:: PROVIDED MATERIAL ::

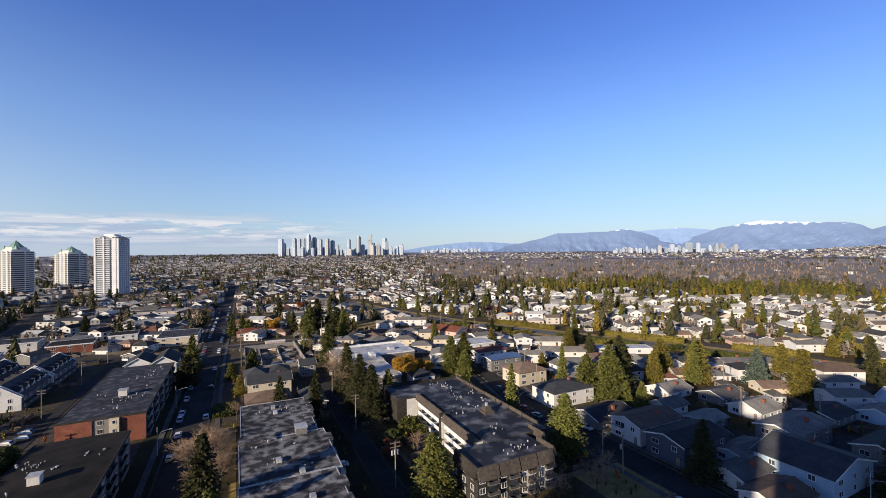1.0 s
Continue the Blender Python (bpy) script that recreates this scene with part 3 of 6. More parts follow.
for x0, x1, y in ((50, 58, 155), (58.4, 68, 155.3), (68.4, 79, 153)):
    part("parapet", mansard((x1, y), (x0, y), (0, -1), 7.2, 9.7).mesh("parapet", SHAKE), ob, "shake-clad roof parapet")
# the near end: shake bands over windows; dark balconies and dark left walls paint in shade
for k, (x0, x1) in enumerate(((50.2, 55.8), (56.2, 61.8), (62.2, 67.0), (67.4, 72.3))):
    part("mansard", mansard((x0, 86), (x1, 86), (0, 1), 6.4, 9.3).mesh("mansard", SHAKE_LIT), ob, "brown shake mansard edge in its sunlit tone")
    part("bay_wall", Mesher().box(x0 + 0.3, 85.84, 0.2, x1 - 0.3, 86.1, 6.9).mesh("bay_wall", STUCCO_WHITE if k > 1 else SHAKE), ob, "wall behind the balconies")
    for s in range(3):
        part("window", WIN_M, ob, m=pose(x0 + 1.0, 85.82, 1.5 + 2.45 * s))
        put_balcony(BALC_D, ob, pose((x0 + x1) / 2 + 1.0, 85.8, 0.35 + 2.5 * s) @ Matrix.Scale(0.7, 4))
part("mansard", mansard((50, 97.5), (50, 86.3), (1, 0), 6.6, 9.3).mesh("mansard", SHAKE), ob, "dark shake mansard edge")
for u in (2.5, 6.5, 10.5):
    for s in range(3):
        part("window", WIN_M, ob, m=on_side((49.98, 86, 72.5, 98), "w", u, 1.5 + 2.45 * s))
part("chimney", Mesher().box(69.2, 114.2, 8.85, 72.8, 117.8, 9.6).prism([(69.6, 114.6), (72.4, 114.6), (72.4, 117.4), (69.6, 117.4)], 9.6, 10.9, shrink=0.45).mesh("chimney", SHAKE_LIT), ob, "shake-clad chimney box on the roof")
part("flue", Mesher().tube((71, 116, 10.8), (71, 116, 11.9), 0.55, n=8).mesh("flue", STEEL), ob)
scatter_vents(ob, (61, 99, 78, 150), 8.86, 60, rng)
scatter_vents(ob, (56, 88, 72, 97), 8.61, 14, rng)

# low block with leaves on its roof, and the corner block with the set-back top storey
ob = block("apartment_building", [(-95, 50, -61, 76)], 6.0, STUCCO_GREY, TAR_LEAVES, METALCAP, "low building with dark flat roof strewn with fallen leaves")
scatter_vents(ob, (-94, 51, -62, 75), 6.17, 26, rng)
dress(ob, (-95, 50, -61, 76), "n", 2, 2.9, "M")
ob = block("apartment_building", [(-148.5, 49.5, -124, 69)], 7.0, STUCCO_CREAM, TAR_DARK, METALCAP, "pale corner apartment building with set-back top storey and balconies")
r = (-135.5, 51.5, -125.4, 65)
part("top_storey", Mesher().box(r[0], r[1], 7.0, r[2], r[3], 9.8).box(-141, 58, 7.0, r[0], r[3] - 0.01, 9.6).mesh("top_storey", STUCCO_WHITE), ob, "white set-back top storey")
flat_roof(ob, [r, (-141, 58, -135.8, 64.9)], 9.8, TAR_BLUE, METALCAP)
part("stair_wing", Mesher().box(-128.5, 63, 7.0, -124.2, 68.6, 8.6).mesh("stair_wing", STUCCO_GREY), ob, "lower grey roof wing")
dress(ob, (-148.5, 49.5, -124, 69), "s", 3, 2.4, "B", 4.4, BALC_D)
for x in (-148.4, -140.2, -132.2, -124.2):
    part("fin", Mesher().box(x - 0.15, 47.9, 0, x + 0.15, 49.5, 7.0).mesh("fin", STUCCO_GREY), ob, "grey wall between balconies")
dress(ob, (-148.5, 49.5, -124, 69), "e", 3, 2.4, "W.M", 4.2)
for u in (2.0, 5.5, 11.5):
    part("window", WIN_S, ob, m=on_side(r, "e", u, 8.5))
for u in (2, 6, 8.4):
    part("window", WIN_M, ob, m=on_side(r, "s", u, 8.5))
part("lift_housing", Mesher().box(-147.2, 57.5, 7.1, -144.8, 59.5, 11.2).box(-144.8, 57.7, 7.1, -143.2, 59.3, 10.8).mesh("lift_housing", STUCCO_WHITE), ob, "white rooftop housing")
scatter_vents(ob, r, 9.96, 14, rng)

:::

**TASK OBJECTIVE:**
Copy each line exactly, and leave the pictures out of your copy.

**ANSWER TO THE PROBLEM:**
1.0 s
Continue the Blender Python (bpy) script that recreates this scene with part 3 of 6. More parts follow.
for x0, x1, y in ((50, 58, 155), (58.4, 68, 155.3), (68.4, 79, 153)):
    part("parapet", mansard((x1, y), (x0, y), (0, -1), 7.2, 9.7).mesh("parapet", SHAKE), ob, "shake-clad roof parapet")
# the near end: shake bands over windows; dark balconies and dark left walls paint in shade
for k, (x0, x1) in enumerate(((50.2, 55.8), (56.2, 61.8), (62.2, 67.0), (67.4, 72.3))):
    part("mansard", mansard((x0, 86), (x1, 86), (0, 1), 6.4, 9.3).mesh("mansard", SHAKE_LIT), ob, "brown shake mansard edge in its sunlit tone")
    part("bay_wall", Mesher().box(x0 + 0.3, 85.84, 0.2, x1 - 0.3, 86.1, 6.9).mesh("bay_wall", STUCCO_WHITE if k > 1 else SHAKE), ob, "wall behind the balconies")
    for s in range(3):
        part("window", WIN_M, ob, m=pose(x0 + 1.0, 85.82, 1.5 + 2.45 * s))
        put_balcony(BALC_D, ob, pose((x0 + x1) / 2 + 1.0, 85.8, 0.35 + 2.5 * s) @ Matrix.Scale(0.7, 4))
part("mansard", mansard((50, 97.5), (50, 86.3), (1, 0), 6.6, 9.3).mesh("mansard", SHAKE), ob, "dark shake mansard edge")
for u in (2.5, 6.5, 10.5):
    for s in range(3):
        part("window", WIN_M, ob, m=on_side((49.98, 86, 72.5, 98), "w", u, 1.5 + 2.45 * s))
part("chimney", Mesher().box(69.2, 114.2, 8.85, 72.8, 117.8, 9.6).prism([(69.6, 114.6), (72.4, 114.6), (72.4, 117.4), (69.6, 117.4)], 9.6, 10.9, shrink=0.45).mesh("chimney", SHAKE_LIT), ob, "shake-clad chimney box on the roof")
part("flue", Mesher().tube((71, 116, 10.8), (71, 116, 11.9), 0.55, n=8).mesh("flue", STEEL), ob)
scatter_vents(ob, (61, 99, 78, 150), 8.86, 60, rng)
scatter_vents(ob, (56, 88, 72, 97), 8.61, 14, rng)

# low block with leaves on its roof, and the corner block with the set-back top storey
ob = block("apartment_building", [(-95, 50, -61, 76)], 6.0, STUCCO_GREY, TAR_LEAVES, METALCAP, "low building with dark flat roof strewn with fallen leaves")
scatter_vents(ob, (-94, 51, -62, 75), 6.17, 26, rng)
dress(ob, (-95, 50, -61, 76), "n", 2, 2.9, "M")
ob = block("apartment_building", [(-148.5, 49.5, -124, 69)], 7.0, STUCCO_CREAM, TAR_DARK, METALCAP, "pale corner apartment building with set-back top storey and balconies")
r = (-135.5, 51.5, -125.4, 65)
part("top_storey", Mesher().box(r[0], r[1], 7.0, r[2], r[3], 9.8).box(-141, 58, 7.0, r[0], r[3] - 0.01, 9.6).mesh("top_storey", STUCCO_WHITE), ob, "white set-back top storey")
flat_roof(ob, [r, (-141, 58, -135.8, 64.9)], 9.8, TAR_BLUE, METALCAP)
part("stair_wing", Mesher().box(-128.5, 63, 7.0, -124.2, 68.6, 8.6).mesh("stair_wing", STUCCO_GREY), ob, "lower grey roof wing")
dress(ob, (-148.5, 49.5, -124, 69), "s", 3, 2.4, "B", 4.4, BALC_D)
for x in (-148.4, -140.2, -132.2, -124.2):
    part("fin", Mesher().box(x - 0.15, 47.9, 0, x + 0.15, 49.5, 7.0).mesh("fin", STUCCO_GREY), ob, "grey wall between balconies")
dress(ob, (-148.5, 49.5, -124, 69), "e", 3, 2.4, "W.M", 4.2)
for u in (2.0, 5.5, 11.5):
    part("window", WIN_S, ob, m=on_side(r, "e", u, 8.5))
for u in (2, 6, 8.4):
    part("window", WIN_M, ob, m=on_side(r, "s", u, 8.5))
part("lift_housing", Mesher().box(-147.2, 57.5, 7.1, -144.8, 59.5, 11.2).box(-144.8, 57.7, 7.1, -143.2, 59.3, 10.8).mesh("lift_housing", STUCCO_WHITE), ob, "white rooftop housing")
scatter_vents(ob, r, 9.96, 14, rng)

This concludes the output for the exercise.